Comprehensive Summary of Matrix Concepts
Overview
Matrices are fundamental in linear algebra for data representation, manipulation, and analysis.
They support various mathematical operations and are essential in numerous fields.
Introduction to Matrices
Matrices are rectangular arrays of numbers arranged in rows and columns, denoted by their dimensions m \times n.
Elements are specified by their position a_{ij}.
Types of Matrices
Key types include square, diagonal, identity, and symmetric matrices.
Matrix Operations
Operations include addition, subtraction (same dimensions required), scalar multiplication, and matrix multiplication.
Linear Transformations
Matrices represent linear transformations, preserving vector addition and scalar multiplication.
Examples: Scaling, rotation, and shearing transformations.
Determinants and Inverses
Determinants (scalar values of square matrices) indicate invertibility.
Inverses (if they exist) satisfy AA^{-1} = I.
Systems of Linear Equations
Systems can be represented as A\mathbf{x} = \mathbf{b} and solved using Gaussian elimination or Cramer's Rule.
Eigenvalues and Eigenvectors
Eigenvalues (\lambda) and eigenvectors (\mathbf{v}) satisfy A\mathbf{v} = \lambda \mathbf{v}.

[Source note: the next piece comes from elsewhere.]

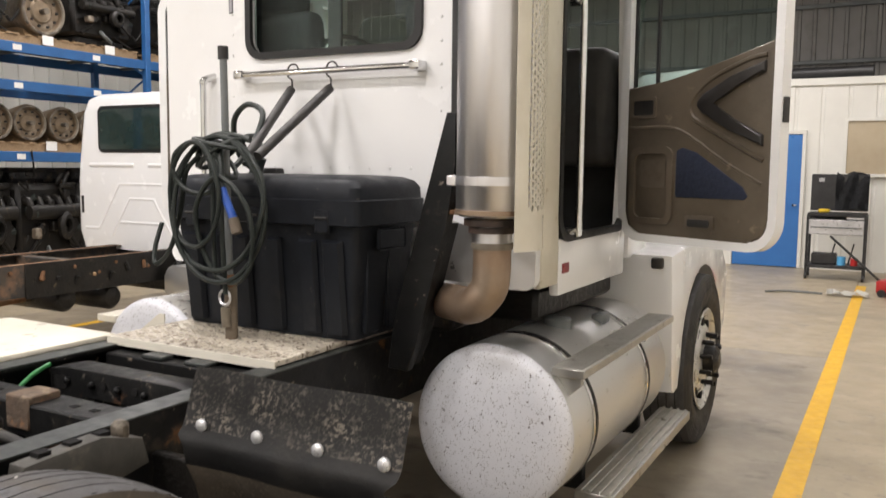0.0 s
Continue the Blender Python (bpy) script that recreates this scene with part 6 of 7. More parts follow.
    part("lock_trim", rod(B(), (xs + 0.012, 5.78, 1.455), (xs + 0.012, 6.02, 1.455), 0.010, 8), M_CHROME, dr)
    part("sill_trim", box(B(), (xs - 0.06, 5.50, 0.76), (xs + 0.01, 6.98, 0.875), 0.02), M_DARK_TRIM, cab, "black sill trim")
    part("inner_fender", prism(B(), [(6.78, 0.34), (7.16, 0.36), (7.22, 0.80), (7.42, 1.02), (7.14, 1.12), (6.98, 0.95), (6.80, 0.80)], -0.50, shifted(FACE_SIDE, xs - 0.01, 0, 0), 0.01), M_STRAP, cab, "black plastic inner fender")
    mr = part("mirror", box(B(), (xs - 0.02, 7.24, 1.42), (xs + 0.17, 7.34, 2.16), 0.03, 2), M_DARK_TRIM, tk, "black door mirror on tubular arms")
    part("mirror_arm", tube(B(), [(xs - 0.02, 6.15, 2.20), (xs + 0.04, 6.7, 2.225), (xs + 0.14, 7.20, 2.225), (xs + 0.16, 7.30, 2.18), (xs + 0.12, 7.32, 2.10)], 0.014, 8), M_DARK_TRIM, mr)
    part("mirror_arm", tube(B(), [(xs, 6.86, 1.42), (xs + 0.06, 7.10, 1.44), (xs + 0.10, 7.30, 1.50), (xs + 0.10, 7.32, 1.60)], 0.016, 8), M_DARK_TRIM, mr)
    part("mirror_foot", box(B(), (xs, 6.80, 1.37), (xs + 0.04, 6.90, 1.47), 0.01), M_DARK_TRIM, mr)
    part("sill_bracket", box(B(), (xs - 0.09, 5.47, 0.60), (xs + 0.012, 5.60, 0.80), 0.02), M_DARK_TRIM, cab, "black corner bracket under the cab")
    cab.scale.y, cab.location.y = 0.932, 0.321
    mr.location.y = -0.16
    # tank and step
    x0, x1 = NX + 0.48, NX + 0.98
    tank = part("fuel_tank", prism(B(), rounded(x0, x1, 0.36, 0.70, 0.10), 1.35, shifted(Matrix(((1, 0, 0, 0), (0, 0, 1, 0), (0, 1, 0, 0), (0, 0, 0, 1))), 0, 5.22, 0), 0.02), M_TANK, tk, "brushed aluminium fuel tank")
    for y in (5.55, 6.15):
        part("strap", ring_panel(B(), rounded(x0 - 0.004, x1 + 0.006, 0.354, 0.706, 0.10), rounded(x0 + 0.005, x1 - 0.002, 0.364, 0.697, 0.095), 0.04, shifted(Matrix(((1, 0, 0, 0), (0, 0, 1, 0), (0, 1, 0, 0), (0, 0, 0, 1))), 0, y, 0)), M_STRAP, tank)
    # added dark box fills the gap as shade under the cab
    part("underbody", box(B(), (NX - 0.70, 5.42, 0.42), (NX + 0.46, 7.20, 0.76), 0.04), M_GREASE, tk, "dark box standing in for shade under the cab")
    step = part("cab_step", box(B(), (NX + 0.93, 5.75, 0.41), (NX + 1.13, 7.02, 0.445), 0.006), M_BROWN_DIRT, tk, "worn steel cab step")
    for y in (5.9, 6.7):
        part("step_leg", box(B(), (NX + 0.94, y, 0.28), (NX + 1.06, y + 0.12, 0.41), 0.01), M_RUST, step)
    # front wheels
    fw = None
    for s in (1, -1):
        m = pose(NX + s * 0.88, 7.58, 0.415, 0, 0, 0 if s > 0 else 180) @ Matrix.Diagonal((0.95, 0.875, 0.875, 1))
        if fw:
            again(fw, m, tk)
            continue
        prof = [(0.09, 0.278), (0.115, 0.30), (0.12, 0.292), (0.10, 0.272), (0.085, 0.25), (0.09, 0.22), (0.125, 0.16), (0.13, 0.12), (0.13, 0.0), (0.11, 0.0), (0.08, 0.2), (-0.10, 0.26), (-0.115, 0.30), (-0.09, 0.278)]
        fw = part("front_wheel", lathe(B(), prof, 40), M_CREAM_PALE, tk, "cream steel front wheel")
        bm, mats = tyre_mesh(M_SIDEWALL, 0.475, 0.25)
        part("tyre", bm, mats, fw, "black front tyre", 30)
        part("hub", rod(B(), (0.12, 0, 0), (0.20, 0, 0), 0.075, 16), M_RUST, fw, "rusty hub")
        for k in range(8):
            q = 2 * math.pi * k / 8
            part("nut", rod(B(), (0.12, 0.125 * math.cos(q), 0.125 * math.sin(q)), (0.16, 0.125 * math.cos(q), 0.125 * math.sin(q)), 0.014, 6), M_RUST, fw)
            if k % 2 == 0:
                part("hand_hole", rod(B(), (0.095, 0.205 * math.cos(q), 0.205 * math.sin(q)), (0.116, 0.205 * math.cos(q), 0.205 * math.sin(q)), 0.03, 12), M_GROOVE, fw)
        fw.matrix_basis = m
    # bare engine and radiator ahead of the cab
    eng = part("engine", box(B(), (NX - 0.35, 7.1, 0.75), (NX + 0.35, 8.2, 1.45), 0.06), M_GREASE, tk, "oily exposed engine")
    rng = random.Random(8)
    for k in range(14):
        y, z, xx = rng.uniform(7.1, 8.2), rng.uniform(0.8, 1.55), NX + rng.uniform(-0.4, 0.7)
        part("engine_pipe", tube(B(), [(xx, y, z), (xx + rng.uniform(-0.2, 0.3), y + rng.uniform(-0.3, 0.3), z + rng.uniform(-0.2, 0.2)), (xx + rng.uniform(-0.1, 0.3), y + rng.uniform(-0.3, 0.3), z + rng.uniform(-0.3, 0.2))], rng.choice((0.02, 0.03, 0.045)), 8, 5), rng.choice((M_GREASE, M_STRAP, M_STEEL_GREY)), eng)
    part("radiator", box(B(), (NX - 0.42, 8.30, 0.70), (NX + 0.42, 8.42, 1.62), 0.02), M_GREASE, tk, "oily black radiator")
    part("battery_tray", box(B(), (NX + 0.45, 7.15, 1.02), (NX + 0.95, 8.05, 1.10), 0.02), M_GREASE, tk)
    part("air_box", box(B(), (NX + 0.42, 7.3, 1.12), (NX + 0.78, 7.75, 1.42), 0.06, 2), M_STRAP, tk, "black air cleaner box")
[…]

Calculated by solving the characteristic equation \text{det}(A - \lambda I) = 0.
Applications of Matrices
Used in computer graphics for transformations, economics for input-output models, and engineering for solving systems of equations.
Conclusion
Matrices are versatile tools for a wide range of mathematical and practical applications in various fields.